STATED GOAL
Without the pictures, repeat the listing character for character.

SUPPLIED INFORMATION
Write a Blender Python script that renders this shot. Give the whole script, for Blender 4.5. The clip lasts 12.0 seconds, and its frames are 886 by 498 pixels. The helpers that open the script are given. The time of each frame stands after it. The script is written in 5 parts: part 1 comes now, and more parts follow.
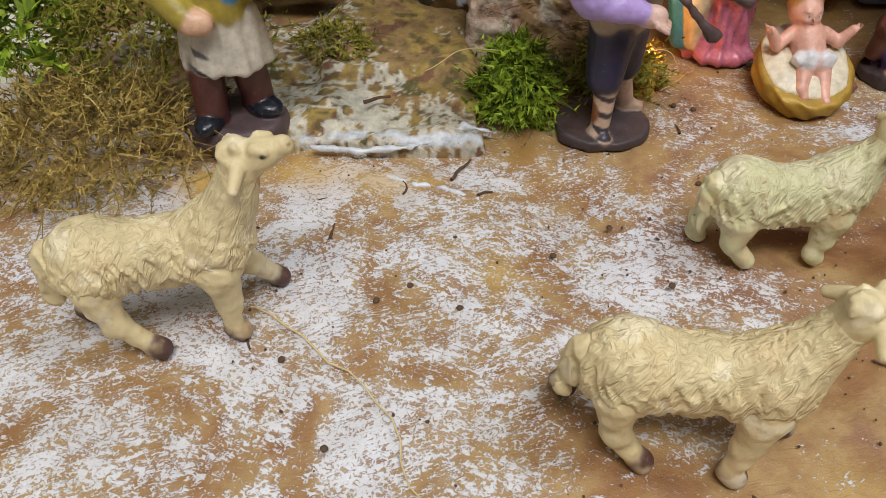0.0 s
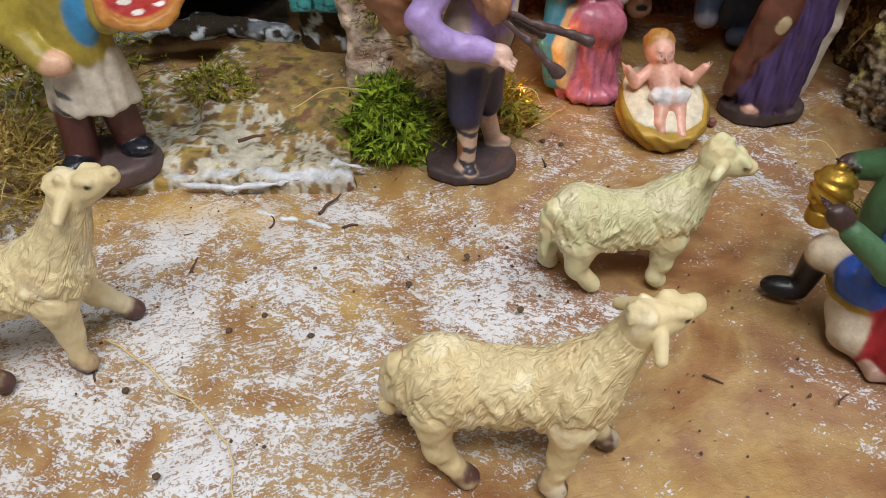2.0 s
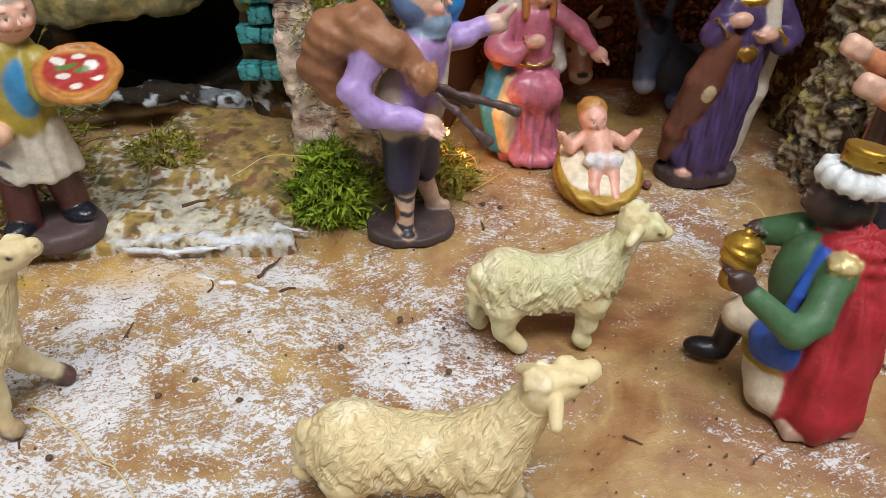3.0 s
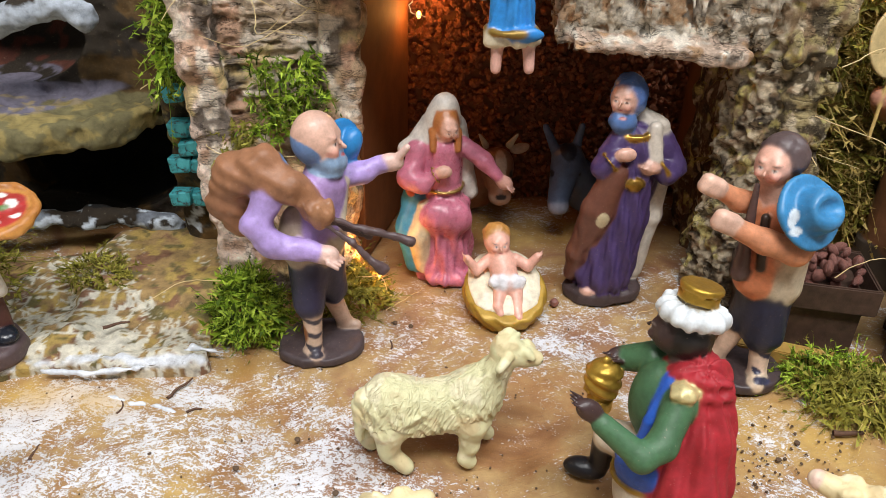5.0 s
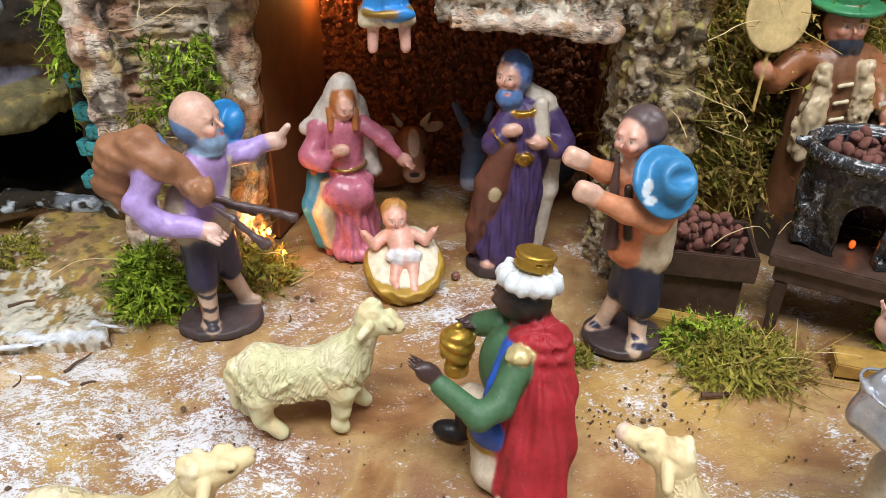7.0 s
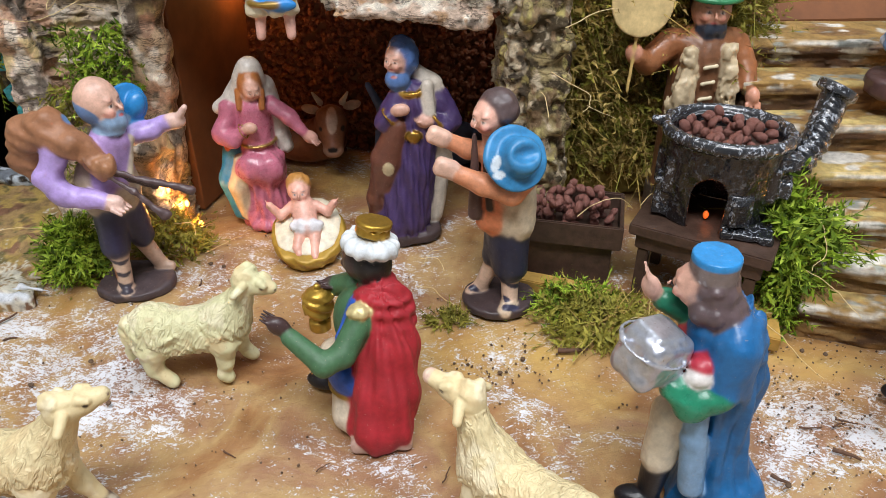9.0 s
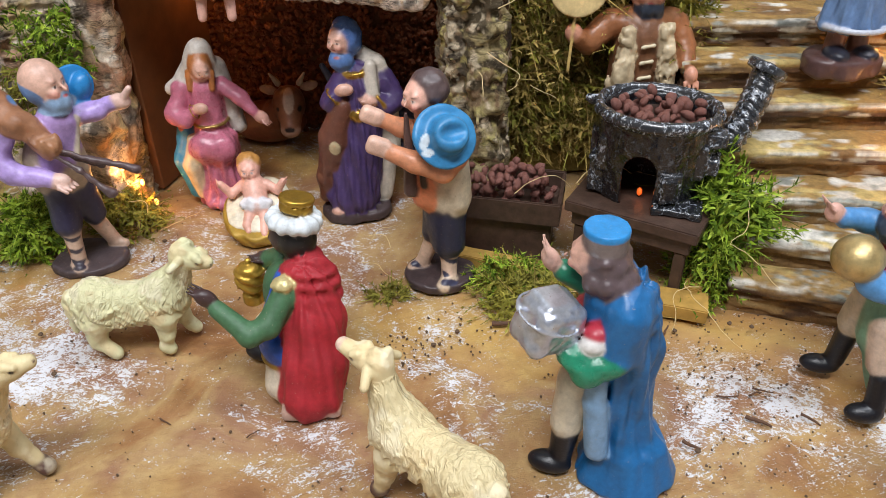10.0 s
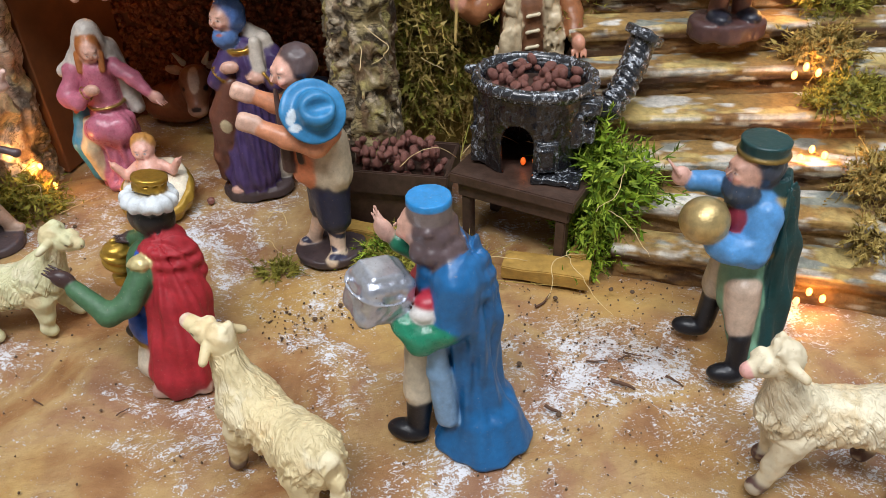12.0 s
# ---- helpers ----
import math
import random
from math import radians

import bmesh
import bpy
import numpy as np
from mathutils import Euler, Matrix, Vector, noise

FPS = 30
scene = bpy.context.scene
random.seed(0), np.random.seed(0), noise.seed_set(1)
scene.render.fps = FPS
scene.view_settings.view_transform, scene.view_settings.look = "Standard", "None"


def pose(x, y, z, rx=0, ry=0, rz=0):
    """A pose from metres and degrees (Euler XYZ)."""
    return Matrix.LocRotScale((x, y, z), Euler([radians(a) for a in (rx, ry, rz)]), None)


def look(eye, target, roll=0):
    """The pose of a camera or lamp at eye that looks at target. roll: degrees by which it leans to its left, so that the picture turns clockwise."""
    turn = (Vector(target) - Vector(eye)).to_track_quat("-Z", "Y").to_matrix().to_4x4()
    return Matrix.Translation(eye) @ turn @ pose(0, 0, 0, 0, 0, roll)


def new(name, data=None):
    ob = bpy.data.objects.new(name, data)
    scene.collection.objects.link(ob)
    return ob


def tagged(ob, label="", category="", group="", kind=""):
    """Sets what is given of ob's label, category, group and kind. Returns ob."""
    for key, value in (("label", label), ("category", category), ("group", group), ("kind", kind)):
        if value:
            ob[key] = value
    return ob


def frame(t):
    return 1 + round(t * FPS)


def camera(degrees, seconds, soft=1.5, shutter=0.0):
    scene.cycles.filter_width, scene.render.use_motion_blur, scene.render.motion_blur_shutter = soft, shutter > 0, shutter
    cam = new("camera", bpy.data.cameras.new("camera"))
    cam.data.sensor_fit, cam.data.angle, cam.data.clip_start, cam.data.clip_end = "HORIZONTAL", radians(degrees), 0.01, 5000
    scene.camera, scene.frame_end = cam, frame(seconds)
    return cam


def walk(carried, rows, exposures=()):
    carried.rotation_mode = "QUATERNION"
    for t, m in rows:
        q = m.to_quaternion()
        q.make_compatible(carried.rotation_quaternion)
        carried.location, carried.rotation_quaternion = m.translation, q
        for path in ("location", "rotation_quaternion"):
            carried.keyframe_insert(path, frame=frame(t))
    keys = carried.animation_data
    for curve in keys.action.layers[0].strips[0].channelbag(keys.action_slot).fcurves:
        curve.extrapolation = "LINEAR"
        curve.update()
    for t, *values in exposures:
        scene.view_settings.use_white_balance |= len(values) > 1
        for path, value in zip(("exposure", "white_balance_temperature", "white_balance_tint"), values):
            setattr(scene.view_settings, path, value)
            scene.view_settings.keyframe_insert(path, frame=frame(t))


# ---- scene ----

ANSWER TO THIS PROBLEM
Write a Blender Python script that renders this shot. Give the whole script, for Blender 4.5. The clip lasts 12.0 seconds, and its frames are 886 by 498 pixels. The helpers that open the script are given. The time of each frame stands after it. The script is written in 5 parts: part 1 comes now, and more parts follow.
0.0 s
2.0 s
3.0 s
5.0 s
7.0 s
9.0 s
10.0 s
12.0 s
# ---- helpers ----
import math
import random
from math import radians

import bmesh
import bpy
import numpy as np
from mathutils import Euler, Matrix, Vector, noise

FPS = 30
scene = bpy.context.scene
random.seed(0), np.random.seed(0), noise.seed_set(1)
scene.render.fps = FPS
scene.view_settings.view_transform, scene.view_settings.look = "Standard", "None"


def pose(x, y, z, rx=0, ry=0, rz=0):
    """A pose from metres and degrees (Euler XYZ)."""
    return Matrix.LocRotScale((x, y, z), Euler([radians(a) for a in (rx, ry, rz)]), None)


def look(eye, target, roll=0):
    """The pose of a camera or lamp at eye that looks at target. roll: degrees by which it leans to its left, so that the picture turns clockwise."""
    turn = (Vector(target) - Vector(eye)).to_track_quat("-Z", "Y").to_matrix().to_4x4()
    return Matrix.Translation(eye) @ turn @ pose(0, 0, 0, 0, 0, roll)


def new(name, data=None):
    ob = bpy.data.objects.new(name, data)
    scene.collection.objects.link(ob)
    return ob


def tagged(ob, label="", category="", group="", kind=""):
    """Sets what is given of ob's label, category, group and kind. Returns ob."""
    for key, value in (("label", label), ("category", category), ("group", group), ("kind", kind)):
        if value:
            ob[key] = value
    return ob


def frame(t):
    return 1 + round(t * FPS)


def camera(degrees, seconds, soft=1.5, shutter=0.0):
    scene.cycles.filter_width, scene.render.use_motion_blur, scene.render.motion_blur_shutter = soft, shutter > 0, shutter
    cam = new("camera", bpy.data.cameras.new("camera"))
    cam.data.sensor_fit, cam.data.angle, cam.data.clip_start, cam.data.clip_end = "HORIZONTAL", radians(degrees), 0.01, 5000
    scene.camera, scene.frame_end = cam, frame(seconds)
    return cam


def walk(carried, rows, exposures=()):
    carried.rotation_mode = "QUATERNION"
    for t, m in rows:
        q = m.to_quaternion()
        q.make_compatible(carried.rotation_quaternion)
        carried.location, carried.rotation_quaternion = m.translation, q
        for path in ("location", "rotation_quaternion"):
            carried.keyframe_insert(path, frame=frame(t))
    keys = carried.animation_data
    for curve in keys.action.layers[0].strips[0].channelbag(keys.action_slot).fcurves:
        curve.extrapolation = "LINEAR"
        curve.update()
    for t, *values in exposures:
        scene.view_settings.use_white_balance |= len(values) > 1
        for path, value in zip(("exposure", "white_balance_temperature", "white_balance_tint"), values):
            setattr(scene.view_settings, path, value)
            scene.view_settings.keyframe_insert(path, frame=frame(t))


# ---- scene ----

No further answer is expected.